また原発周辺では、昆虫に奇形の頻度が高いことが、科学画家のコルネリア・ヘッセ・ホネッガー女史により報告されています。女史は18年来、スイスや世界の原発周辺や放射線汚染地の昆虫のフィールドワークから、これらの地域に共通する奇形を持つ昆虫が多いという調査報告を行ってきました。ですが、国内では批判的話題になるものの、このテーマについてフィールドワークを行おうという生物学者もいなければ、同じような条件下で反対を証明する研究も行われてこなかったというのは奇妙なことです。

話をミューレベルグ原発に戻しますと、昨2月中旬には、スイスの健康雑誌Gesundheittippが、ミューレベルグ原発の冷却水であるアーレ川の堆積物や周辺の雪を調査し、他の地域よりもコバルト-60やトリチウムの汚染が明らかに強いという結果を発表して、再び少し話題になりました。

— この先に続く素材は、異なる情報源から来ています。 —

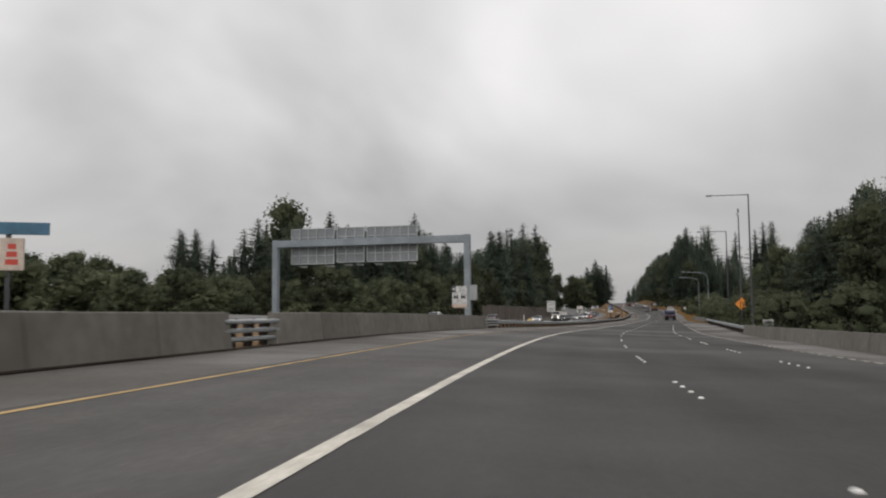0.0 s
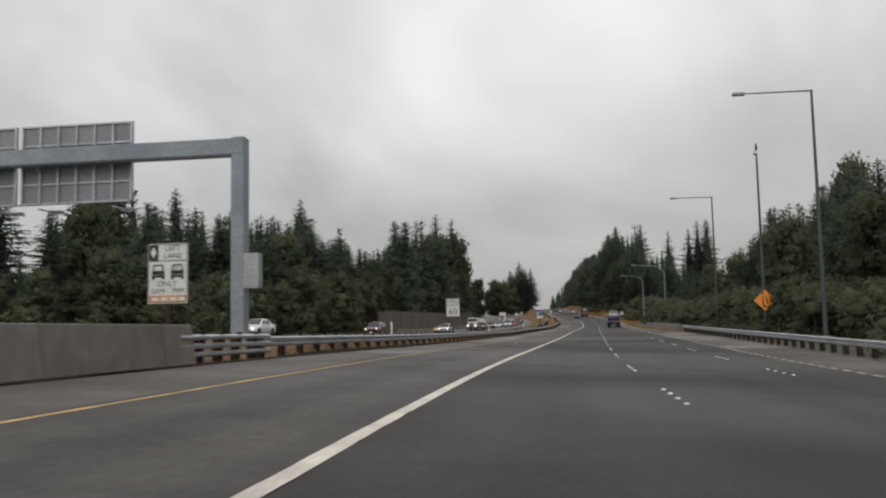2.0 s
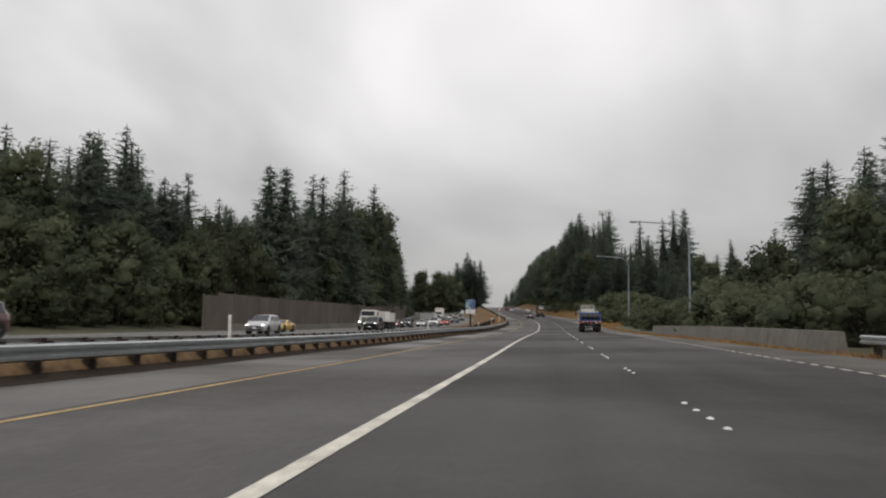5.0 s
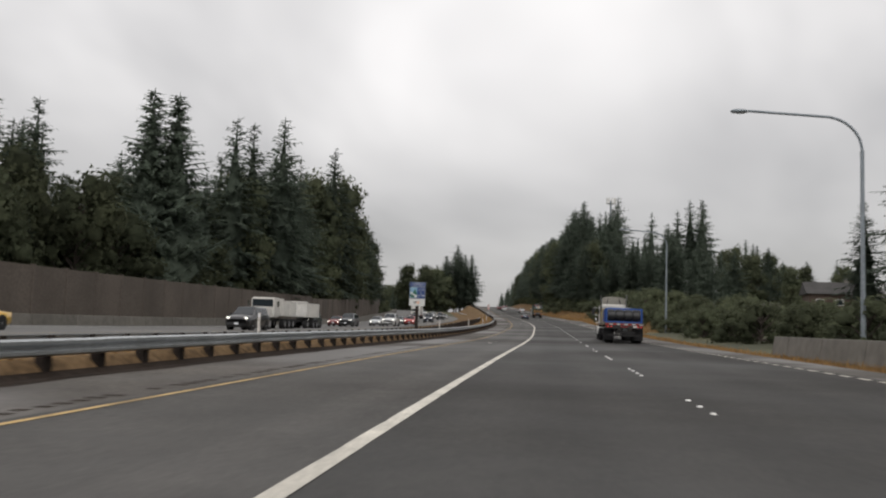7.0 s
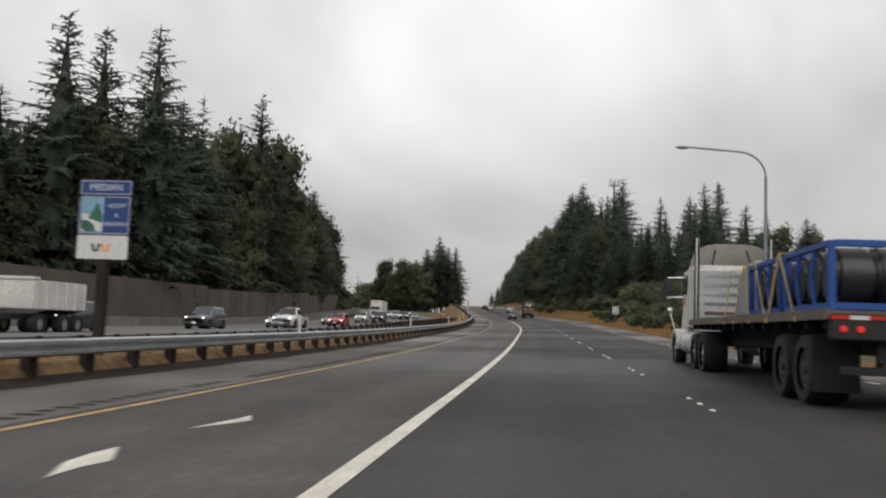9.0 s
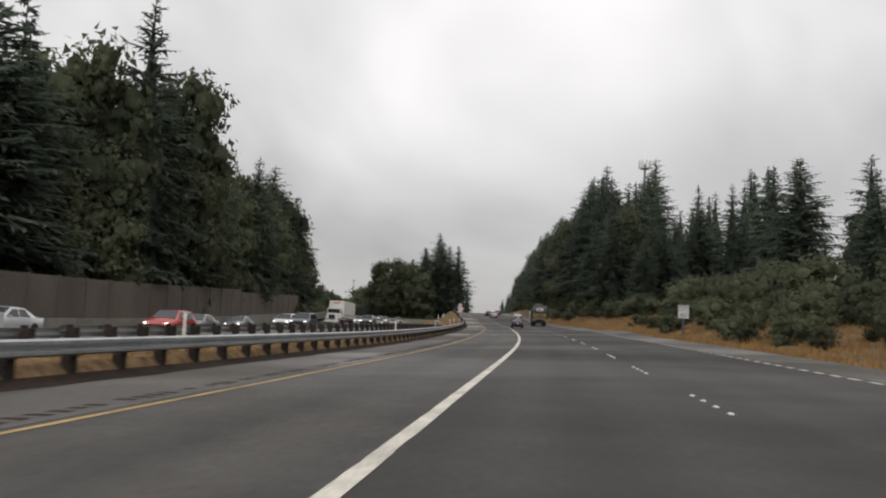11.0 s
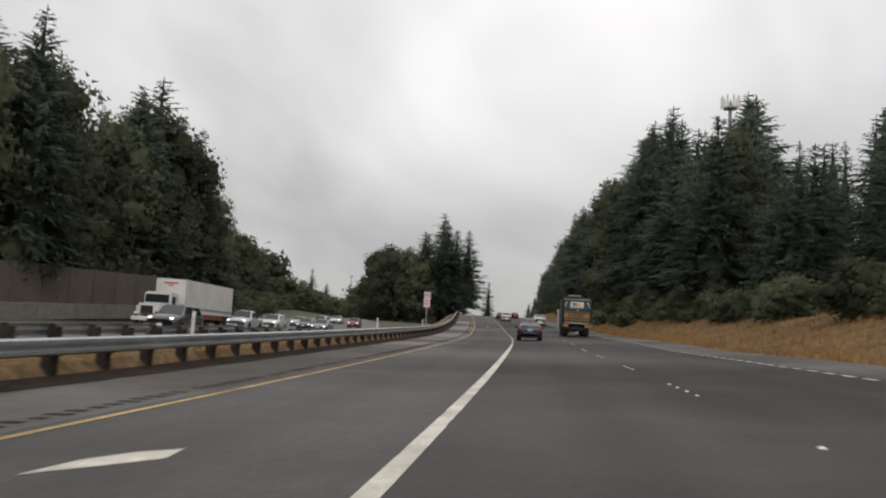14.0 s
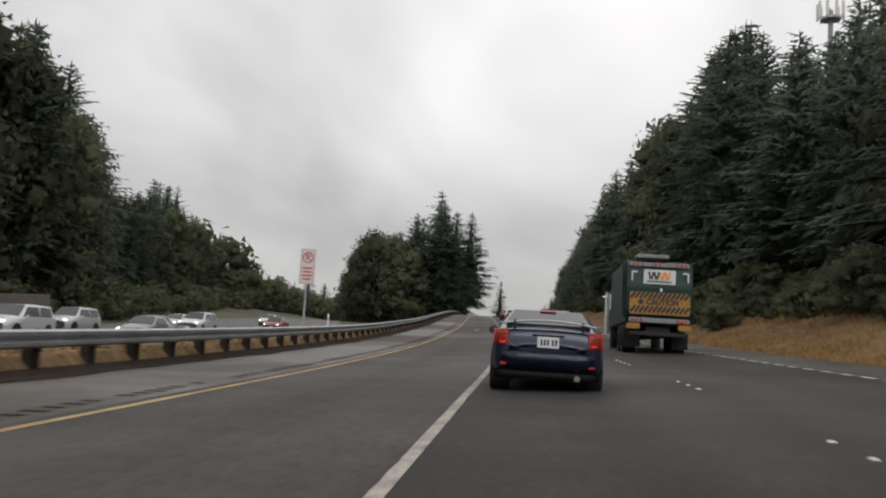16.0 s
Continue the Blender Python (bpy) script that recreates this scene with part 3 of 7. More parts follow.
# thrie-beam that leads from the concrete to the guard rail
holder = tagged(new("transition_rail"), "ribbed galvanised steel transition between the barrier and guard rail", "guard rail", kind="structure")
for k in range(3):
    prof = [((lambda yy, d=d: RAIL(yy) + 0.10 + d), h - 0.42 + 0.16 + 0.22 * k) for d, h in WBEAM[:4] + WBEAM[-4:]]
    v, f = extrude_along(np.linspace(67.3, 73.4, 5), prof)
    meshpart("beam", mesh_from("beam", v, f, M_GALV), holder)
for y in (68.7, 69.9, 71.1, 72.3):
    meshpart("post", POST, holder, "", road_pose(y, RAIL(0) - 0.05, 0.05))

# ---- sound wall ----
WALL_LAT = -41.0
holder = tagged(new("sound_wall"), "tall brown concrete sound wall in stepped panels", "sound wall", kind="structure")
y, k = 219.0, 0
while y < 428:
    top = float(np.interp(y, [219, 225, 245, 280, 300, 330, 380, 428], [4.6, 5.2, 5.4, 5.0, 5.1, 4.9, 4.6, 4.3]))
    top = round(top * 2.5) / 2.5
    ys = [y + 0.12, y + 4.88]
    v, f = extrude_along(ys, [(WALL_LAT - 0.1, -0.4), (WALL_LAT - 0.1, top), (WALL_LAT + 0.1, top), (WALL_LAT + 0.1, -0.4)])
    meshpart("wall_panel", mesh_from("wall_panel", v, f, M_WALL), holder)
    v, f = extrude_along([y - 0.15, y + 0.15], [(WALL_LAT - 0.17, -0.1), (WALL_LAT - 0.17, top + 0.1), (WALL_LAT + 0.17, top + 0.1), (WALL_LAT + 0.17, -0.1)])
    meshpart("wall_post", mesh_from("wall_post", v, f, M_WALL), holder)
    y += 5.0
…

コバルト-60の場合、原発上流の川の堆積物は0.1ベクレルが計測されたのに対し、下流の堆積物は5.4ベクレルでした。またトリチウムはチューリッヒ市では4.4ベクレルであるのに対し、原発周辺では15ベクレルが計測されたそうです。同原発を運営するベルン州電力は、トリチウムは原発から発生したものではなく、またコバルト-60もこのような微量では人体に全く害はないと、Der Bund誌にコメントしています。

同誌によると2008年の健康庁の年間報告書にも、ミューレベルグ原発とライブシュタット原発の施設周辺では直接放射能が確認されたが、許容値以下なので健康に被害はない、とあるそうです。しかし国としてそう言い切るならば、原発の立地州に癌患者の登録簿を作成させるくらいはして欲しいものです。そのあたりにも原発産業が、政治を牛耳っているスイスの構造が見えます。